THE BEE TREE

At the Bee Tree, a small cluster of bees has already formed on the usual branch, about eight feet above the ground. Around them, though, tens of thousands of bees are still flying around excitedly. Looking on, I understand why people get freaked out when they see a swarm. It looks like all those cartoons of some hapless victim being chased by angry bees. But, of course, these bees aren't angry. They're stuffed with honey and they just want to find a safe place where they can chill for a while, wait, and digest. They stuff themselves because they may not be able to eat for a few days. They will wait, grouped protectively around the queen, while a few dozen scouts go looking for a permanent new home.

The scary look of a swarm actually makes sense. It tends to scare away birds and animals. Also, by moving in a chaotic mass, the bees provide tens of thousands of targets for any predator that may try to pick them out of the air, making survival of the queen that much more probable.

My tools today are a cardboard box, a sheet, a frame of wax previously used for raising brood from a hive, a stepstool, my bee suit, and a large soft brush. The brush is specially designed to gently sweep the bees off the branch without hurting them. Some old-timers use a goose wing. And the empty frame provides a smell of home and normality, calming the bees.

I am grateful for the Bee Tree because most local swarms make a beeline to it. It makes my life easier. The bees may smell the scents of previous swarms on it, because they tend to go to one or the other of two specific branches, both of them easily reachable with a stepstool. The first arrivals crawl all over it, leaving a fresh bee scent on the branch, and began fanning their wings to broadcast the pheromone message of “Yo! We're over here!” to the others.
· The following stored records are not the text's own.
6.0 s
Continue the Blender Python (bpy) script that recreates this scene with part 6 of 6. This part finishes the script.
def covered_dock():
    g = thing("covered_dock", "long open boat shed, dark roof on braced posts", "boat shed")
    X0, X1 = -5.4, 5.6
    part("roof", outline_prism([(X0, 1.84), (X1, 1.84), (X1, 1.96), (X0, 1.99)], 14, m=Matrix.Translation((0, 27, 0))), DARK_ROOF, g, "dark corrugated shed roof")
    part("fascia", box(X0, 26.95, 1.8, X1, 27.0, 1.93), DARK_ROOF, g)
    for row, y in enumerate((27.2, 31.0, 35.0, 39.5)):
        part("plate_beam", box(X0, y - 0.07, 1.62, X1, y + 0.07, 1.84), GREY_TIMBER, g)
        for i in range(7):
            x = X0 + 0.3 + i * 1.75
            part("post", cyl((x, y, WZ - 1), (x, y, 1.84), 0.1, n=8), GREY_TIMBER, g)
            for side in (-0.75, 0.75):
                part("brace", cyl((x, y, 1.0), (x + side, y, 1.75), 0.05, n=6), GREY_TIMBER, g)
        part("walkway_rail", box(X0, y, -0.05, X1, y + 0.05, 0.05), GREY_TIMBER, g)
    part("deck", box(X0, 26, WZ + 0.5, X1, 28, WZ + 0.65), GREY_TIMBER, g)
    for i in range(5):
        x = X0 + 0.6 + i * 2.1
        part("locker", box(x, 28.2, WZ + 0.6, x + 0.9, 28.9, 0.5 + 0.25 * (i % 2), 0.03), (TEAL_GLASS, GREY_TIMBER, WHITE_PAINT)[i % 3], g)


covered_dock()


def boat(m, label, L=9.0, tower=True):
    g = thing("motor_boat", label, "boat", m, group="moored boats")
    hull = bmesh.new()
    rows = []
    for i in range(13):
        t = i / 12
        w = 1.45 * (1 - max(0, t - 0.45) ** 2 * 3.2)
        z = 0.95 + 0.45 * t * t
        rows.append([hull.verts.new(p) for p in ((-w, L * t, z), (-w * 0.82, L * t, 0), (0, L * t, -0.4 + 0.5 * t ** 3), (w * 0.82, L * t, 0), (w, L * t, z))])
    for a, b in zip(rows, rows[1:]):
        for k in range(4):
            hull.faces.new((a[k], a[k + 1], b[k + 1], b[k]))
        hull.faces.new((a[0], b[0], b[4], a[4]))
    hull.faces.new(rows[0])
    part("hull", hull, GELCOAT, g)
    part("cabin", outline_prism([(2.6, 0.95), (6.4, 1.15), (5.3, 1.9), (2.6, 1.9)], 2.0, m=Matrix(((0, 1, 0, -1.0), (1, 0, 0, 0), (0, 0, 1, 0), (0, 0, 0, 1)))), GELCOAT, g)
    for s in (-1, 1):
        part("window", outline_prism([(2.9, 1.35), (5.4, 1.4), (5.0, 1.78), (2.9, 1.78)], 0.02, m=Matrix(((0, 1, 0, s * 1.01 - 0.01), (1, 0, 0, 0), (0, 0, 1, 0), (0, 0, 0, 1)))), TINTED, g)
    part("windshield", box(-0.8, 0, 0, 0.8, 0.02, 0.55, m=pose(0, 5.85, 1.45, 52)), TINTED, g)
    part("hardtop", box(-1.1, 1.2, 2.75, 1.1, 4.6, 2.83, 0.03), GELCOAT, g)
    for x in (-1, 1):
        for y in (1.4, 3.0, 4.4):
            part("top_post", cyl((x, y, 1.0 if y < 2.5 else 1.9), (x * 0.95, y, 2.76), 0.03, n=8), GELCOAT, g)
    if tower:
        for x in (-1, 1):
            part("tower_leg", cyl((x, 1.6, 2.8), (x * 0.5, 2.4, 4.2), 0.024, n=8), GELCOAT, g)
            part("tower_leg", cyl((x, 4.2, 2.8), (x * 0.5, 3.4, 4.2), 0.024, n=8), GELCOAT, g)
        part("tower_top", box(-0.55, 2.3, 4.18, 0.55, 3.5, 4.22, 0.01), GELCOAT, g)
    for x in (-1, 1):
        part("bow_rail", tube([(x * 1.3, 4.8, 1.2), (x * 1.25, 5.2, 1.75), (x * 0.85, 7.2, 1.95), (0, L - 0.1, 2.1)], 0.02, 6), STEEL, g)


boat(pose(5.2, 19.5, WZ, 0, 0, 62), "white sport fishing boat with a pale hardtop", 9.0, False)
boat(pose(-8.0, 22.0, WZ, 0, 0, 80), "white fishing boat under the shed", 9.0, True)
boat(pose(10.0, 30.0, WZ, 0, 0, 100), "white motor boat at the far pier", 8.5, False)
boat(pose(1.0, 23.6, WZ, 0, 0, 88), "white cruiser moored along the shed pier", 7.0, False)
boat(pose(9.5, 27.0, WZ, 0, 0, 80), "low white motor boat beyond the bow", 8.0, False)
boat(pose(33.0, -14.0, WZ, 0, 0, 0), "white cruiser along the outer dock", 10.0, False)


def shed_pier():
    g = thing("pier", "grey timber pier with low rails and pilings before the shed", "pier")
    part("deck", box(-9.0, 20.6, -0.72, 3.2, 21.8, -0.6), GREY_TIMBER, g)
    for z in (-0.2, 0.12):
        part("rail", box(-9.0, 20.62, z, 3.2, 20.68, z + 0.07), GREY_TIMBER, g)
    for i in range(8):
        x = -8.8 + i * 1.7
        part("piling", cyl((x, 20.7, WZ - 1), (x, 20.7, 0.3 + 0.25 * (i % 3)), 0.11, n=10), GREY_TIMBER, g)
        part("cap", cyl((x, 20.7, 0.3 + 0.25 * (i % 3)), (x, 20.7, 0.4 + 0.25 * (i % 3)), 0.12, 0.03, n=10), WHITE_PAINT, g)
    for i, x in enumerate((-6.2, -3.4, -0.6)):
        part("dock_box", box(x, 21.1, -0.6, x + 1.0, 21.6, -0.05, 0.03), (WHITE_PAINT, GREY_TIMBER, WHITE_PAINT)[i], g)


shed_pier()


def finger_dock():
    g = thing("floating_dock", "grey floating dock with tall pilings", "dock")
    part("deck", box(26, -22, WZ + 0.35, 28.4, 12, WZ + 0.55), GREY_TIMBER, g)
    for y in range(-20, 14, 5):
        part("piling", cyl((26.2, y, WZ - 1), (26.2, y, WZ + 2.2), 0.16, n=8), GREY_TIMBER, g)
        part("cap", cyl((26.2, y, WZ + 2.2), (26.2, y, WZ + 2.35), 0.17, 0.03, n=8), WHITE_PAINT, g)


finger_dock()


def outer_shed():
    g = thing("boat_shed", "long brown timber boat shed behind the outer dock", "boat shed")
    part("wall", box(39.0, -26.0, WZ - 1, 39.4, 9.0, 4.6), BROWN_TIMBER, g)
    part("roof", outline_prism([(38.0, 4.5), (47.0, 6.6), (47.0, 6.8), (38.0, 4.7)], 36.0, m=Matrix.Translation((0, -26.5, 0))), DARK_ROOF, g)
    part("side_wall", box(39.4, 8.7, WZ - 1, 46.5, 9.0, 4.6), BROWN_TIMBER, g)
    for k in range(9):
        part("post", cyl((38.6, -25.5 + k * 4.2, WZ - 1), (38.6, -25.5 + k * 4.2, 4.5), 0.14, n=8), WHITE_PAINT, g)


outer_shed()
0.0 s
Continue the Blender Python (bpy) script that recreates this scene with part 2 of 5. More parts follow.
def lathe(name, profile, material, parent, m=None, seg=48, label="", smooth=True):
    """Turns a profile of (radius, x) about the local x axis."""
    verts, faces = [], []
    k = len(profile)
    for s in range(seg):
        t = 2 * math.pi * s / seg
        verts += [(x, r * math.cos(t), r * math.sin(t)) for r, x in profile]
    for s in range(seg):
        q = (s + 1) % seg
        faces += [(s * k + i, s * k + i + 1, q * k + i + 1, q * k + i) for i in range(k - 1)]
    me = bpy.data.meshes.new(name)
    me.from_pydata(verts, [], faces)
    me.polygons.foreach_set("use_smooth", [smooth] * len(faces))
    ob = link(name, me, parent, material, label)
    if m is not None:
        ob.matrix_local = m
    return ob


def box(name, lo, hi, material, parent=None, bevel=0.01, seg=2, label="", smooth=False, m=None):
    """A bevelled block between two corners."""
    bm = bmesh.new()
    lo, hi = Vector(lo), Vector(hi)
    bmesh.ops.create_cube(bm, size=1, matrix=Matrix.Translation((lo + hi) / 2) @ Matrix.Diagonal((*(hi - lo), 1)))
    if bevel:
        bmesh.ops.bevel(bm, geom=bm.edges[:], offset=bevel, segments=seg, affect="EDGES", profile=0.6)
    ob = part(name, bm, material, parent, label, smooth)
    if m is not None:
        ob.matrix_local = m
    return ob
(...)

This procedure usually works out great. Sometimes, though, something goes wrong. One morning earlier in the season, I'd watched them go through the same routine and gather on the branch. Ten minutes later, though, the swarm had shrunk to about half its previous size, and the bees were peeling off from the group in ones and twos and heading sheepishly back to their old hive. They had apparently gotten there, and the queen hadn't shown up. (I imagine her saying embarrassedly, “Oh, was that today?”) They tried again, more successfully, later in the day.

Without my intervention, they'd typically stay on this branch for one to two days before scouts found some suitable place and led the cloud of bees to it. I don't want them to do that for a couple of reasons. For one, I'd rather have them be a part of my apiary than try to establish a new home somewhere else. For another, this isn't a wild place, so they'd probably find a hole in the wall of a house or someplace similarly likely to get them exterminated. So, my job today is to convince them they'd be happier in an empty hive body and back in my apiary.

It isn't so hard. If you provide good surroundings, they'll usually stay. I lay my old bedsheet under the swarm, settle the comb firmly inside the cardboard box to give them something to hold on to, and climb a step or two up the stepladder.

The bees are peacefully clumped together now. I hold the box a few inches under the mass of bees, grab the branch they're resting on, and give it a sudden, solid shake. Since only a few hundred bees are actually gripping the branch and the rest are holding on to them, a good sudden shake will result in about 80 percent of the bees falling into the box. Most of the rest can be gently swept into it with the bee brush.

Everything works the way it's supposed to. Mostly. There are always the hardcore holdouts that won't leave the tree, the bees that end up on the ground below, and those that fly instead of falling into the box. Frankly, though, there's only one bee I especially hope ends up in the box: the queen. If she's in there and doesn't flee, the rest of the bees will eventually follow her. To this end, I lay the box on its side on the sheet and mostly close it up, leaving a box flap partly open.

The queen is in there, and I see bees fanning her scent at the openings of the box and straggler bees landing and crawling in. If she weren't in there, bees would be crawling out and returning to their place on the branch . . . or wherever she decided to fly next. I leave the box there for an hour in the shade so the scout bees can find their swarm-mates when they return to find the branch empty.

Later, I gently shake and brush the bees into an empty hive body and watch to see that they start fanning their scent from the hive entrance. They do. The queen's inside, all is well, and they're broadcasting to any latecomers, “We're over here! Welcome home!”